Art Pottery, Politics and Food
Wednesday, July 27, 2005
 
Perhaps you shared my discomfort with Shuttle Launch Director Mike Leinbach’s quoted remark to staff in the Launch Control Room moments after Discovery’s Tuesday lift-off when he “bellowed” this faint praise, "We have a shuttle that works!"


Various news reports mentioned how the normally over exuberant emotions of the Launch Control crew, after witnessing a cascade of debris falls and a, of all things, “bird strike” during launch, were “muted” with likely thoughts of an extremely high stakes Discovery re-entry.


It seems some NASA staffers are not as comfortable gambling human lives for some measure of perceived success with the President’s fantasy Moon/Mars agenda as other more highly ranked government employees.
The PR stakes, so valued by our short-term gain-minded rulers, were subtly and not so subtly evident in the quoted remarks of two debris-unscathed Congressional Republicans at the launch and a post-launch remark by the voice of Launch Control George Diller who said, “…space shuttle Discovery, beginning America's new journey to the moon, Mars and beyond.".
According to the Orlando Sentinel, Republican Tom Feeney tellingly said, "Space predominance for America is absolutely critical…most of this has to do with making sure we deny space predominance to any hostile power."
Representative Dave Wheldon said, “It's very important…to go back to the moon and Mars.”
Mr. Wheldon, perhaps, needs a staff reminder that humans have yet, all Rovers aside, to visit the planet Mars in person and consequently cannot “go back”.
While I am a life-long proponent of robotic and human space and home system exploration, the On to Mars crowd seems to have unrealistic expectations possibly spurred by cash-flush lobbying corporations like Halliburton who would greatly covet a Martian mining contract and the possibility of an interplanetary business model.
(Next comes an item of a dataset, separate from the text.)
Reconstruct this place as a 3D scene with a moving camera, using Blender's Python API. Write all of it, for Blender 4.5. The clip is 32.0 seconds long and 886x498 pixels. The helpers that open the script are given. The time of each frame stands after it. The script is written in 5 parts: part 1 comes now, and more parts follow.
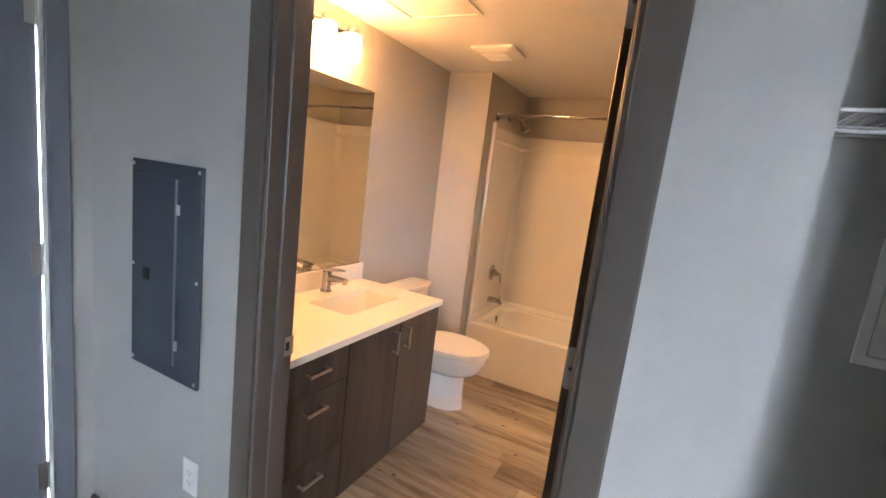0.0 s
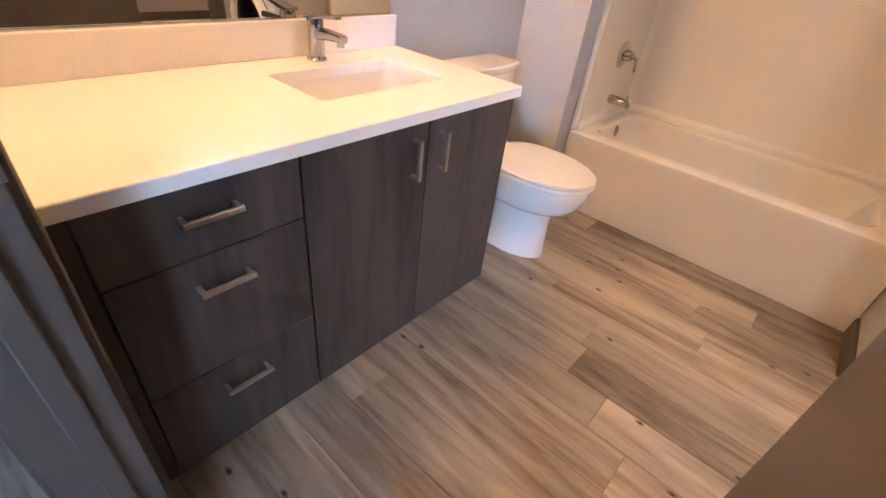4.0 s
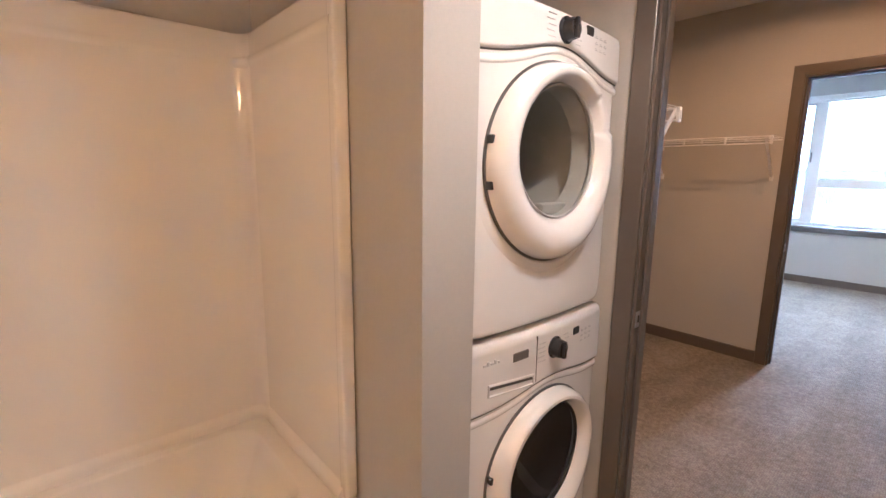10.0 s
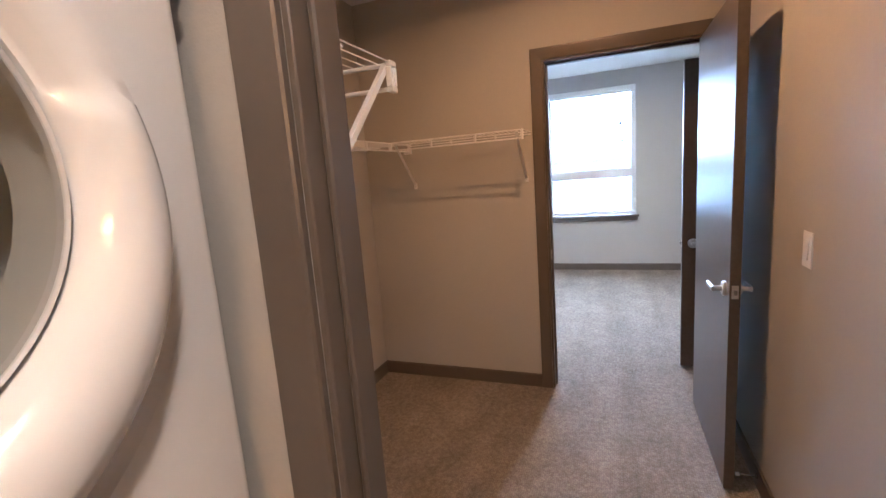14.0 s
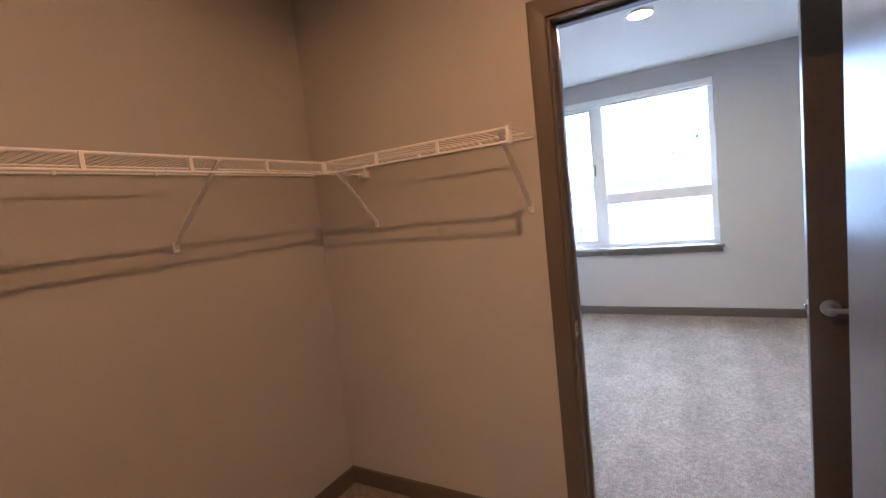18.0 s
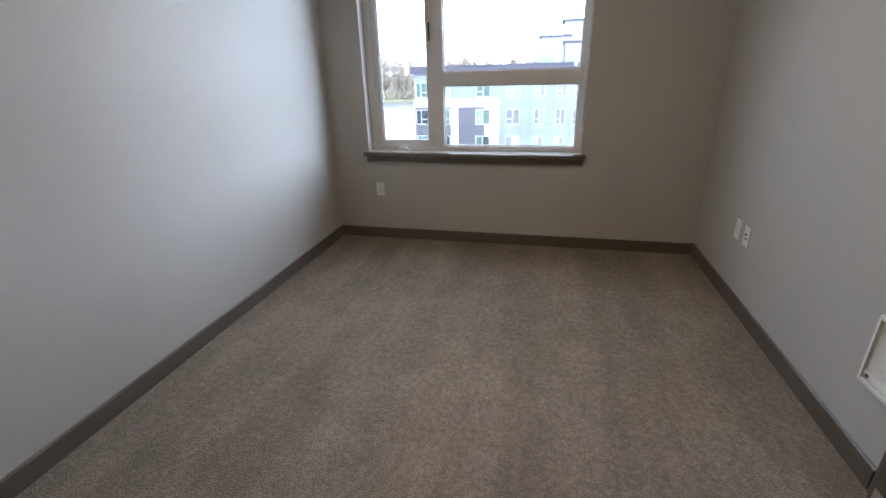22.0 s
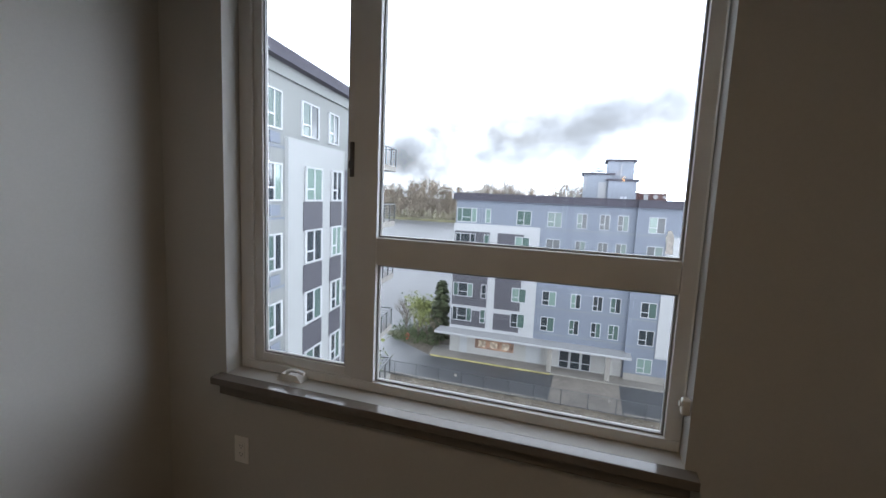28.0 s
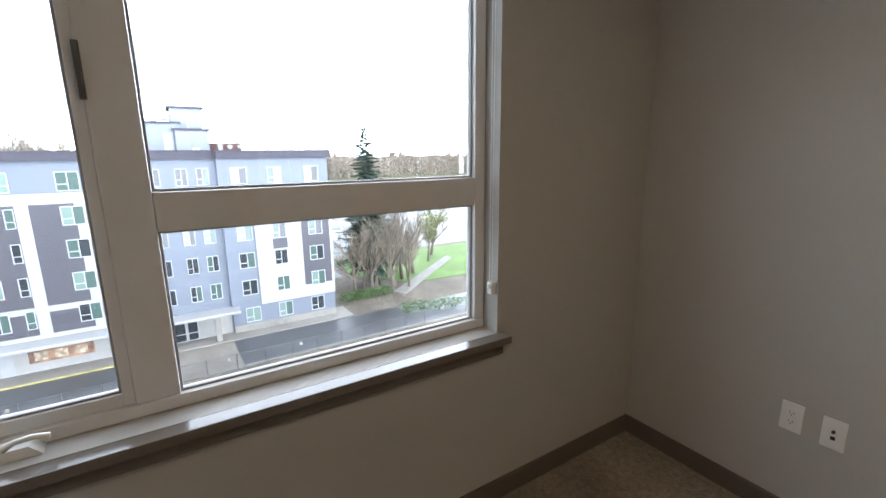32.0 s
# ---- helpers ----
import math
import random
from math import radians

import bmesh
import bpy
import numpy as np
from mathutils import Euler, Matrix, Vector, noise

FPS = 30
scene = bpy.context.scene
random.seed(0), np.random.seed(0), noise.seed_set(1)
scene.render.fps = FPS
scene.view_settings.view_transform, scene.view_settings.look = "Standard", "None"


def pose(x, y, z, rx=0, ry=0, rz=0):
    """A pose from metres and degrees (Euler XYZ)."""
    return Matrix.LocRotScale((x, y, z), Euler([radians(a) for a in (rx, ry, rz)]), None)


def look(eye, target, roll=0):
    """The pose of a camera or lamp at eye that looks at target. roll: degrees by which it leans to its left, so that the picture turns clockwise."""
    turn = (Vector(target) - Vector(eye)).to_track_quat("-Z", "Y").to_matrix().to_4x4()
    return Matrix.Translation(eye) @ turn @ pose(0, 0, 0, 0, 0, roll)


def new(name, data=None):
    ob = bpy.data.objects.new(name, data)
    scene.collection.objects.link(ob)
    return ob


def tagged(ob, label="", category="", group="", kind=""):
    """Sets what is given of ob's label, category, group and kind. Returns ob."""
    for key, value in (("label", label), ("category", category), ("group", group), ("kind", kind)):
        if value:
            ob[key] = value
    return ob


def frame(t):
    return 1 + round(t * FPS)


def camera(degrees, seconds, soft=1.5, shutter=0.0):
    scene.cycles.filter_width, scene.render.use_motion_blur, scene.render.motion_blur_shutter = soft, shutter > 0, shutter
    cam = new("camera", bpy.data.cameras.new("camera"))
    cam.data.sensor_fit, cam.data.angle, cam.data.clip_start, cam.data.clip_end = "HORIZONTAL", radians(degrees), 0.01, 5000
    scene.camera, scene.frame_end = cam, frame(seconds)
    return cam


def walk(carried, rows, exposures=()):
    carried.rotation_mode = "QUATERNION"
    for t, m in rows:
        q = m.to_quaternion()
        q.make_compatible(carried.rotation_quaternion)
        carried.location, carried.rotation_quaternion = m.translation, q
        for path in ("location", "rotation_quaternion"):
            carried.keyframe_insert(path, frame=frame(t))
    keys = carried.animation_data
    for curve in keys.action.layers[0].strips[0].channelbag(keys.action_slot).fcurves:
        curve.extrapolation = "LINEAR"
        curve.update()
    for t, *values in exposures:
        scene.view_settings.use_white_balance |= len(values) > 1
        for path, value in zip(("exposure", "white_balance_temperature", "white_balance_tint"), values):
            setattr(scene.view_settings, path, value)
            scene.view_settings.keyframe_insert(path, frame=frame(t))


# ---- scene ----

While contracts for studying a new Crew Exploration Vehicle (CEV) were recently given to Lockheed-Martin and Northrop-Grumman, interplanetary space, as this previous posting suggests and unlike a relatively tame return to the Moon, is supremely deadly and we have only scratched the surface of what is likely to be a long and highly expensive road to its circumvention for potential traveling Martian businessmen.
All PR aside, the Bushies have needlessly raised the political stakes for all US space exploration with this rushed return to orbit.
A, God forbid, catastrophic re-entry for Discovery will sadly prove as deadly to NASA as a blast of deep interplanetary space solar radiation.